On July 24, 2020, USCIS issued a Policy Alert titled “Clarifying Guidance for Deployment of Capital in Employment-Based Fifth Preference (EB-5) Category.” The Policy Alert outlines those changes that USCIS made, without prior notice to the public, regarding its policy on “redeployment” of EB-5 capital, including:

  1. Clarifies requirements for deployment of capital generally, including providing new language regarding the deployment of capital through any financial instrument that meets applicable requirements as well as explaining how the purchase of financial instruments on the secondary market will generally not satisfy such requirements.
  2. Clarifies that capital may be further deployed into any commercial activity that is consistent with the purpose of the new commercial enterprise to engage in the ongoing conduct of lawful business. This clarification is meant to address potential confusion among stakeholders regarding prior language about the “scope” of the new commercial enterprise while remaining consistent with applicable eligibility requirements.
  3. Provides that further deployment must be through the same new commercial enterprise.
  4. Provides that further deployment must be within the geographic area of the same regional center, including any amendments to the regional center’s geographic area approved before the further deployment.
  5. Explains that, based on an internal review and analysis of typical EB-5 capital deployment structures, USCIS generally considers 12 months as a reasonable amount of time to further deploy capital, but will consider evidence showing that a longer period was reasonable.

The changes by USCIS, meant to clarify the agency’s position on redeployment, have caused concern among stakeholders. Among the changes above, USCIS never confirmed the redeployments need to occur within geographic scope of the regional center, nor did it assign a timeline for redeployment. Moreover, USCIS clarified that “any financial instrument” can qualify for a redeployment but that the purchase of financial instruments traded on secondary markets generally does not satisfy the EB-5 requirements because such secondary market purchases generally: (1) are not related to the actual undertaking of business activity; (2) do not make capital available to the job-creating business; and (3) represent an activity that is solely or primarily financial rather than commercial in nature.

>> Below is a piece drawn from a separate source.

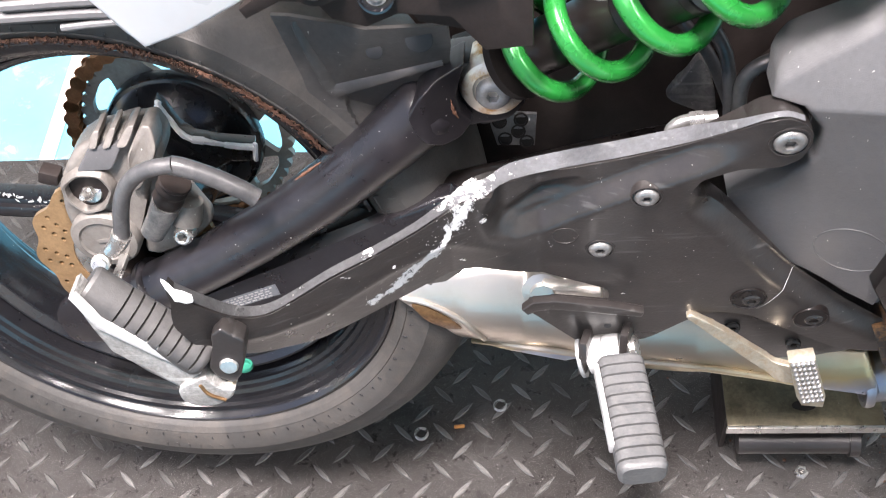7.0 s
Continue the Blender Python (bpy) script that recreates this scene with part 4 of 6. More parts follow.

The Policy Alert states that these clarifications apply to all Form I-526 and I-829 petitions pending on or after the date of publication, which occurred on July 24, 2020. This is problematic from a stakeholder perspective, as USCIS provided no notice to the public regarding these changes, yet it seems USCIS seeks to apply these rules to all EB-5 cases. Further, USCIS published draft redeployment guidance in 2015 and final guidance in 2017, neither of which included these above-listed restrictions. EB-5 stakeholders have been operating under the previous USCIS guidance for almost five years. There may be litigation over these changes that were published without any notice to the public before its effective date of July 24, 2020.